Python and RSS

Python really needs a good (ie. full featured) RSS library. Perl has one (XML::RSS). Java has one (Informa). Python has 2: one that doesn’t do everything that it should with a great API, and one that should do everything but with a less rich API.

FeedParser is a RSS library for Python that does a great job of parsing RSS feeds into an object hierarchy. It’s simplicity is it’s greatest strength. The object hierarchy you get is a pretty straight translation of the XML. As long as you are comfortable with the RSS XML format, you should have no problem using FeedParser. FeedParser is also a pretty liberal parser. It understands all the RSS formats that are out there, and will even try to understand poorly done RSS feeds. It also is done in straight Python and requires no additional libraries to be installed.

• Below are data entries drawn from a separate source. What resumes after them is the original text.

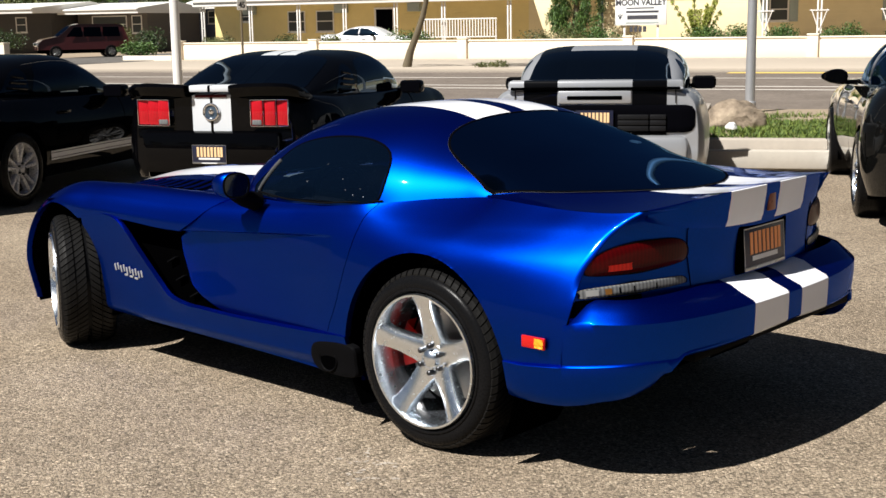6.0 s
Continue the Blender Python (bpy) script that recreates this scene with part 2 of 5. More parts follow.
M_asphalt = asphalt("worn_parking_asphalt", (0.050, 0.039, 0.028), (0.368, 0.297, 0.218), (0.64, 0.53, 0.403), (0.95, 0.92, 0.88), 104.0, 1.0)
M_road = asphalt("road_asphalt", (0.13, 0.11, 0.095), (0.185, 0.155, 0.13), (0.25, 0.215, 0.185), (0.95, 0.93, 0.9), 30.0, 0.2)
M_drive = asphalt("grey_driveway", (0.10, 0.095, 0.09), (0.14, 0.13, 0.12), (0.19, 0.18, 0.165), (0.95, 0.93, 0.9), 20.0, 0.2)
M_concrete = plain("sidewalk_concrete", (0.44, 0.375, 0.30), 0.85, scale=9, grain=0.14, bump=0.2)
M_kerb = plain("kerb_concrete", (0.42, 0.37, 0.31), 0.85, scale=14, grain=0.2, bump=0.3)
M_stop = plain("wheel_stop_concrete", (0.46, 0.42, 0.36), 0.85, scale=14, grain=0.2, bump=0.3)
M_block = plain("painted_block_wall", (0.86, 0.76, 0.61), 0.8, scale=5, grain=0.07, bump=0.1)
M_white_line = plain("white_road_paint", (0.72, 0.68, 0.62), 0.7, scale=8, grain=0.2)
M_yellow_line = plain("yellow_kerb_paint", (0.75, 0.50, 0.10), 0.7, scale=8, grain=0.15)
M_dirt = plain("dry_dirt", (0.32, 0.25, 0.175), 0.95, scale=6, grain=0.25, bump=0.3)
M_galv = plain("galvanised_pole_steel", (0.46, 0.47, 0.49), 0.45, 0.6, 0.12, 12, 0.05)
M_post_white = plain("white_painted_metal", (0.80, 0.78, 0.74), 0.45, scale=14, grain=0.06)
M_roof_white = plain("white_metal_roofing", (0.82, 0.80, 0.75), 0.5, scale=3, grain=0.08)
M_pane = tinted("house_window_pane", (0.10, 0.10, 0.10), (0.07, 0.075, 0.075))
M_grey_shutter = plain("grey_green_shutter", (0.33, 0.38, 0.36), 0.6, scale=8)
M_turquoise = plain("turquoise_painted_fascia", (0.05, 0.42, 0.34), 0.5)
M_sign_white = plain("white_sign_board", (0.82, 0.82, 0.80), 0.5, grain=0.03)
M_sign_ink = plain("dark_sign_ink", (0.05, 0.05, 0.06), 0.6, bump=0.0)
M_bark = plain("rough_tree_bark", (0.125, 0.10, 0.062), 0.9, scale=16, grain=0.35, bump=0.7)


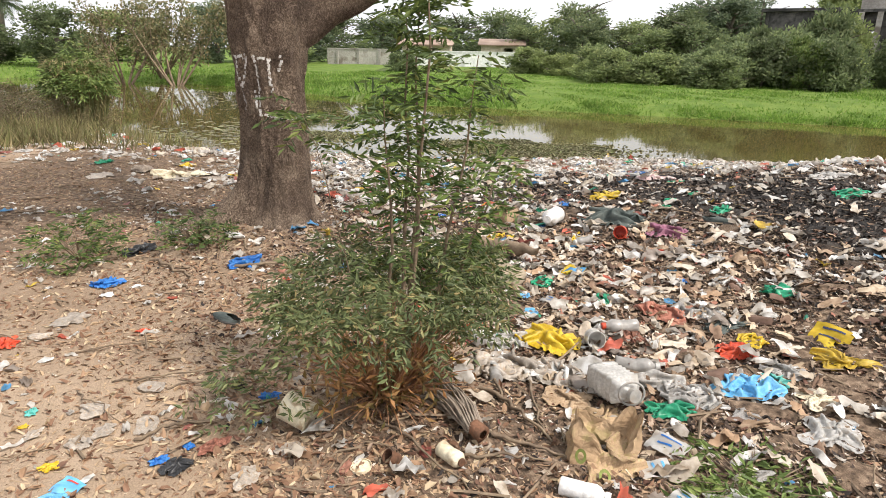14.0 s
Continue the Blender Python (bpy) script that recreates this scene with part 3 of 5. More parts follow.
coconut = palm(31, 4.2, 18, 2.3, "coconut palm with drooping fronds before dark trees", 0.75, 0.085)
coconut.matrix_basis = pose(-3.0, 46.0, float(ground_z(-3.0, 46.0)) - 0.1)
for x, y, s in ((3.9, 54.8, 0.95), (-10.0, 52.2, 0.98), (11.0, 59.9, 0.82), (0.6, 55.5, 0.9)):
    copy_thing(coconut, pose(x, y, float(ground_z(x, y)) - 0.1, 0, 0, 40 * x) @ Matrix.Scale(s, 4))
fan = palm(32, 5.0, 30, 2.9, "tall palm with a round head of narrow fronds", 0.5, 0.4)
fan.matrix_basis = pose(-72.4, -2.8, float(ground_z(-72.4, -2.8)) - 0.1)


def conifer():
    rng = np.random.RandomState(41)
    ob = thing("conifer", "dark layered conifer rising beside the grey building", "tree")
    part("trunk", mesh("trunk", *tube([(0, 0, 0), (0, 0, 3), (0.05, 0, 6.2)], [0.16, 0.1, 0.02], 7), FARBARK, True), ob)
    ps, ws = [], []
    for z in np.linspace(1.4, 6.0, 13):
        for a in np.linspace(0, 6.283, 8)[:-1] + z:
            ln = 0.25 + 0.36 * (6.3 - z)
            s = np.linspace(0.15, 1, 12)
            ps.append(np.stack([np.cos(a) * s * ln, np.sin(a) * s * ln, z - 0.22 * ln * s + 0.18 * s * s], -1))
            ws.append(np.tile([np.cos(a), np.sin(a), 0.1], (12, 1)) + 0.9 * rng.normal(size=(12, 3)))
    part("foliage", mesh("foliage", *leaves(np.concatenate(ps), np.concatenate(ws), 0.3, 0.08, rng), DARKTREE), ob)
    ob.matrix_basis = pose(-29.3, 40.9, float(ground_z(-29.3, 40.9)) - 0.1) @ Matrix.Scale(0.95, 4)


conifer()


def dry_tree(rng, at, h, label):
    """A half-bare tree on the far bank: pale limbs with thin foliage."""
    ob = thing("dry_tree", label, "tree", "half-bare trees by the water")
    sticks, tips = [], []
    for k in range(9):
        a, u = rng.uniform(0, 6.283), np.linspace(0, 1, 7)[:, None]
        top = np.array([math.cos(a) * h * 0.45, math.sin(a) * h * 0.45, h * rng.uniform(0.6, 1.0)])
        curve = top * u + np.array([math.cos(a + 1), math.sin(a + 1), 0.4]) * 0.25 * h * u * (1 - u)
        sticks.append(tube(curve, 0.07 * (1 - 0.8 * u[:, 0]), 5))
        for q in range(6):
            s = curve[rng.randint(3, 7)]
            d = rng.normal(size=3) * 0.6 + np.array([0, 0, 0.5])
            sticks.append(tube(s + d * np.linspace(0, 1, 4)[:, None], 0.02 * np.array([1, 0.8, 0.5, 0.2]), 4))
            tips.append(s + d * rng.uniform(0.4, 1.1, (40, 1)) + 0.22 * rng.normal(size=(40, 3)))
    part("trunk", mesh("trunk", *joined(sticks), TWIG, True), ob)
    p = np.concatenate(tips)
    part("foliage", mesh("foliage", *leaves(p, rng.normal(size=p.shape), 0.2, 0.11, rng), REED), ob)
    ob.matrix_basis = pose(*at, float(ground_z(*at)) - 0.1)


for k, (x, y, h) in enumerate(((-40.3, 6.6, 5.0), (-42.5, 4.2, 4.4), (-39.5, 11.0, 3.8), (-45, 6.5, 4.6))):
    dry_tree(np.random.RandomState(50 + k), (x, y), h, "half-bare tree with grey limbs and yellowing leaves")


def grass_blades():
    rng = np.random.RandomState(61)

    def near_bank(x, y):
        d, f = line_gap(FAR_SHORE, x, y)
        return (y > f) * (0.12 + 0.88 * np.exp(-d / 7.0)) * (d < 26) * (0.55 + 0.45 * np.sin(x * 0.9 + np.sin(y * 0.7) * 2))

    x, y = strewn(150000, near_bank, (-44, 12, 6, 56), rng)
    d, _ = line_gap(FAR_SHORE, x, y)
    h = rng.uniform(0.08, 0.20, len(x)) * (1 + 0.9 * np.exp(-d / 1.0)) * (0.75 + 0.25 * np.sin(x * 0.5) * np.sin(y * 0.6))
    p = np.stack([x, y, ground_z(x, y) - 0.04], -1)
    w = np.stack([rng.normal(0, 0.9, len(x)), rng.normal(0, 0.9, len(x)), np.ones(len(x))], -1)
    h = h * (0.6 + 0.9 * np.clip(waves(x, y, 1.6, 29) + 0.45, 0, 1))
    setting("grass", mesh("grass", *leaves(p, w, h * 1.05, 0.045, rng), GRASS), "lush bright green grass along the far river bank", "grass", "stuff")
    x, y = strewn(9000, lambda x, y: (y > line_gap(FAR_SHORE, x, y)[1]) * np.exp(-line_gap(FAR_SHORE, x, y)[0] / 4) * (0.4 + 0.6 * (np.sin(x * 0.5) > 0)), (-75, -20, -14, 16), rng)
    p = np.stack([x, y, ground_z(x, y) - 0.04], -1)
    w = np.stack([rng.normal(0, 0.4, len(x)), rng.normal(0, 0.4, len(x)), np.ones(len(x))], -1)
    setting("grass", mesh("grass", *leaves(p, w, rng.uniform(0.1, 0.26, len(x)), 0.06, rng), GRASS), "short green grass on the far flat shore", "grass", "stuff")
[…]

But FeedParser is lacking one major feature that I consider paramount in an RSS library: Any way of writing an object hierarchy back out into RSS format. This is what I would call the FeedWriter portion that is missing.

On the other hand, we have RSS.py. This claims to be able to read most RSS feed formats out there and to write RSS 1.0. I was unable to test these claims under windows because RSS.py was complaining about signal.SIGALRM (which I am guessing is because that signal doesn’t exist under windows). I didn’t have much interest at all in trying to track down what the problem was, since this was all for a fun project that I wanted to limit the scope of (so it doesn’t eat up all my time).

Setting aside my problems with getting it to run, RSS.py looks like it has some potential. Problem areas for it would be in different RSS format support. I gather that it’s parsing support isn’t as robust as FeedParser. In addition, it would be nice to suport writing other RSS formats like RSS 2.0 or even Atom.

In the end, I’ll probably settle on using Java and Informa to do my RSS parsing, no matter how unhappy I am with having to compile my code (I really wanted to do this in a scripting language to avoid that step…).